The ban was lifted in 1934, but the sport soon faced another setback: the outbreak of the Spanish Civil War, which disrupted competitions and stalled the return of organised racing.

The Golden Age of the Galgo

The Track Championship resumed in 1940 following the conclusion of the Spanish Civil War, though the format of the race had been changed slightly from what it was in the first edition. 

Instead of individual owners submitting their Galgos for the competition, the entrants would be organised into teams based on which stadium the Galgo frequently raced at. 

In the case of the 1940 Championship, the teams represented the Balearic Islands, Campo de España, Sol de Baix Park, Seville and Tenerife, respectively.

This led to the formation of the first official governing body for the sport in Spain, RFEG (Real Federación Española de Galgos). 

RFEG have since governed the sport, as well as hare-coursing, in Spain for over 80 years.

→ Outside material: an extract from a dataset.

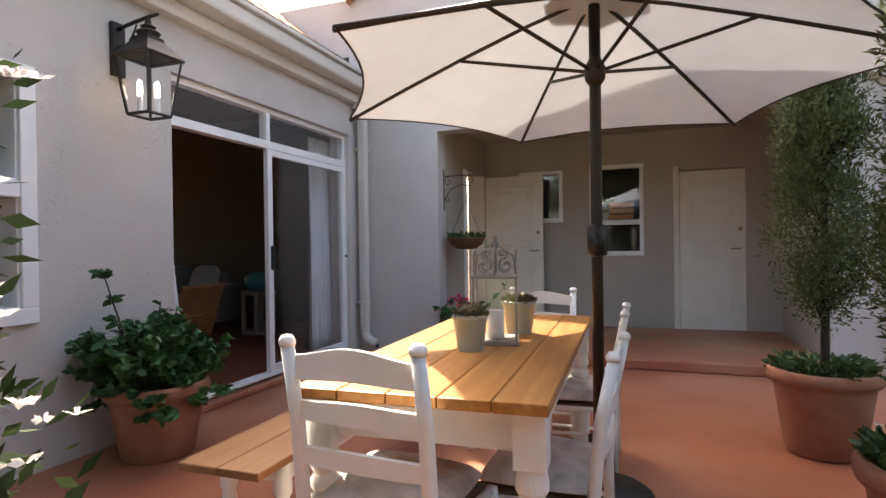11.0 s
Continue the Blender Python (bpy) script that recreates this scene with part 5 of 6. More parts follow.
def porch_window(name, y0, y1, z0, z1, cross):
    root = thing(name, Matrix(), "white-framed porch window, clear glass before a black sheet", "window", kind="structure")
    X0, X1, f = -16.62, -16.525, 0.05
    bars(root, [(X0, X1, y0 - 0.02, y1 + 0.02, z0 - 0.03, z0 + f - 0.02), (X0, X1, y0 - 0.02, y1 + 0.02, z1 - f + 0.03, z1 + 0.03), (X0, X1, y0 - 0.02, y0 + f - 0.02, z0 + 0.031, z1 - 0.021), (X0, X1, y1 - f + 0.02, y1 + 0.02, z0 + 0.031, z1 - 0.021)], M["white"])
    if cross:
        zc = z0 + (z1 - z0) * 0.36
        bars(root, [(X0, X1 + 0.003, y0 + 0.031, y1 - 0.031, zc - 0.03, zc + 0.03)], M["white"])
    bm = bmesh.new()
    cuboid(bm, -16.6, -16.594, y0, y1, z0, z1)
    part("pane", bm, M["thin_glass"], root)
    # the pane is clear; this black sheet supplies the indoor darkness
    block("dark_room", -16.82, -16.80, y0 - 0.05, y1 + 0.05, z0 - 0.05, z1 + 0.05, M["dark"], root, 0, "near-black sheet in place of the unlit room")


porch_window("window_porch", 1.19, 1.82, 1.05, 2.17, True)
porch_window("window_porch_small", 0.25, 0.80, 1.50, 2.14, False)
tagged(block("window_shelf", -16.80, -16.755, 1.25, 1.80, 1.47, 1.499, M["white"]), "narrow white shelf behind the porch window", "shelf", kind="structure")
crate = thing("window_crate", pose(-16.72, 1.56, 1.50), "small tan wooden crate behind the porch window", "crate")
for z in (0.0, 0.075, 0.15):
    block("slat", 0.05, 0.065, -0.15, 0.15, z, z + 0.06, M["timber"], crate, 0.003)
sill_plant = thing("window_plant", pose(-16.715, 1.36, 1.50), "leafy green pot plant behind the porch window", "pot plant")
bm = bmesh.new()
lathe(bm, [(0.035, 0), (0.045, 0.08), (0.05, 0.085), (0.04, 0.085), (0.0, 0.075)], 16)
part("pot", bm, M["white"], sill_plant, smooth=True)
plant_rng = np.random.default_rng(41)
pp = np.column_stack([plant_rng.normal(0, 0.02, 160), plant_rng.normal(0, 0.06, 160), 0.09 + plant_rng.random(160) * 0.22])
leaves("foliage", pp, plant_rng.normal(0, 1, (160, 3)), 0.05, 0.022, M["shrub"], sill_plant, seed=41, fold=0.1, kind="stuff")
block("end", -0.05, 0.049, -0.15, -0.135, 0, 0.21, M["brass"], crate, 0.003)


# ---- patio table, bench and chairs ----
M["cushion"] = material("cream_patterned_cushion", (0.78, 0.75, 0.71), 0.9, (0.33, 0.31, 0.30), 11, 0.75, 0.2, 60, sheen=0.3)
M["rush"] = material("brown_seat_weave", (0.16, 0.10, 0.06), 0.9, (0.09, 0.055, 0.03), 30, 0.6, 0.4, 80)
# darker copy of the table's pine: the bench's shade is in the colour
M["shade_toned_pine"] = material("pine_with_painted_shade", (0.24, 0.105, 0.035), 0.5, (0.17, 0.07, 0.022), 5, 0.7, 0.08, 40, per_object=0.1, stretch=(0.5, 9, 9))
TX0, TX1, TY0, TY1 = -12.12, -10.27, 0.87, 1.62


def turned_leg(bm, h):
    """A thick turned table leg with a square block at its head."""
    prof = [(0.030, 0), (0.036, 0.03), (0.030, 0.07), (0.045, 0.12), (0.050, 0.25), (0.044, 0.38), (0.032, 0.44), (0.046, 0.46), (0.046, 0.48), (0.034, 0.50), (0.046, 0.52), (0.046, 0.54), (0.040, h - 0.16)]
    lathe(bm, prof, 18)
    cuboid(bm, -0.045, 0.045, -0.045, 0.045, h - 0.16, h, 0.004)


def make_table():
    root = thing("dining_table", pose((TX0 + TX1) / 2, (TY0 + TY1) / 2, 0, 0, 0, 2.0), "white dining table with an orange pine plank top", "table")
    L, W = (TX1 - TX0) / 2, (TY1 - TY0) / 2
    n = 5
    for k in range(n):
        w = 2 * W / n
        block("top_plank", -L, L, -W + k * w + 0.0015, -W + (k + 1) * w - 0.0015, 0.742, 0.775, M["timber"], root, 0.004)
    for sx in (-1, 1):
        for sy in (-1, 1):
            bm = bmesh.new()
            turned_leg(bm, 0.74)
            ob = part("leg", bm, M["white"], root)
            ob.matrix_basis = pose(sx * (L - 0.09), sy * (W - 0.06), 0)
        block("end_apron", sx * (L - 0.09) - 0.012, sx * (L - 0.09) + 0.012, -W + 0.107, W - 0.107, 0.62, 0.74, M["white"], root)
    for sy in (-1, 1):
        block("side_apron", -L + 0.137, L - 0.137, sy * (W - 0.06) - 0.012, sy * (W - 0.06) + 0.012, 0.62, 0.74, M["white"], root)


make_table()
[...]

The 1940 Championship was held at the Sol de Baix Park Dog Track in Barcelona, which initially opened in 1932 under the Catalan Equestrian and Greyhound Sports Association just before the ban on betting. 

This was the second complex opened in Spain that was dedicated to Galgo racing, behind the Canódromo Balear in the Balearic Islands a month earlier.

As the years went by, more tracks dedicated to Galgo racing opened up across Spain, particularly in Barcelona which had become the foremost hotspot for the sport in the country. 

Team format

This coincided with the success of the Track Championship, which produced a winner every year for the next 53 years under the team format.

Even so, attendances at the Track Championship and other races throughout the year were in decline by the 1980s. 

This was likely worsened by the fact that, unlike Britain and Ireland, Spain lacked a robust betting infrastructure to fund prize money and track maintenance, and this left owners with little financial incentive to continue. 

As a result, the Canódromo de Carabanchel in Madrid and Canódromo Loreto in Barcelona were closed and the land was redeveloped for commercial and residential purposes.

The Meridian Era

Galgo racing soldiered on across Barcelona, Palma and Valencia into the 1990s. 

The decade saw the beginning of a dominant period for the Meridiana team, who by this point in history were the leading Galgo racing team in the country and the only team that spectators could be sure were not going away any time soon.

The Meridiana team won all but one of the Track Championships held in the 1990s, though the tournament was cancelled for three years running from 1994-1996 due to a financial dispute between RFEG and all of the Galgo stadiums.

By 1999, the Meridiana team was the only entrant in the annual Track Championship. 

In practice, this meant the competition resembled the 1932 edition of the tournament when Galgos competed under individual ownership rather than as part of track-affiliated teams. 

The official format, however, remained unchanged, and Meridiana continued to be recognised as the winning team each year. 

Fragile state

For some observers, this situation highlighted the increasingly fragile state of the sport during what would be its final years.

The Spanish Greyhound Track Championship was held for the final time in 2005, bringing a close to more than sixty decades of organised Galgo track racing in Spain. 

By this stage the Track Championship had become entirely dependent on Barcelona’s Canódromo Meridiana, the last operational oval track in the country. 

Without other venues to sustain a national circuit, the competition could no longer continue. 

The situation became definitive the following year when the Meridiana track itself closed in 2006 after racing was deemed financially unsustainable.

Modern Galgo Racing

Since the conclusion of Spain’s major Greyhound track racing championship in 2005, the sport has all but disappeared from the national spotlight. 

The country’s last operational oval track, Barcelona’s Canòdrom Meridiana, closed in 2006 after being deemed unprofitable, and the site was redeveloped as a cultural arts centre.

With no stadiums left to host the sport’s flagship events, enthusiasts turned to the annual mechanical-lure championship, the Campeonato de España de Galgos sobre Liebre Mecánica. 

Established in 1988, this competition is traditionally held on a straight track in a rural field rather than a traditional oval stadium. 

Although both tournaments fall under the governance of RFEG, the mechanical-lure championship has historically been considered a secondary event, largely because of the enduring popularity of hare coursing in Spain. 

Fully sanctioned

Unlike in Great Britain, hare coursing remains fully sanctioned in Spain and continues to draw hundreds of spectators to the RFEG’s major events each year.

Organising these modern mechanical-lure events has not been without its challenges. 

Reports from the late 2000s suggested that staging a single championship meeting could cost around $15,000, with approximately $6,000 allocated to prize money, requiring organisers to rely heavily on local support and federation resources to keep the competition viable.

Despite these financial pressures, the sport has settled into a modest but sustainable rhythm in the years since the closure of the stadium tracks. 

Without the scale or commercial expectations of the old oval circuits, mechanical-lure racing now survives largely through the dedication of breeders, owners, and regional clubs. 

In that sense, while Galgo racing in Spain no longer commands the crowds it once did, it endures in a quieter form, sustained by those determined to preserve the tradition.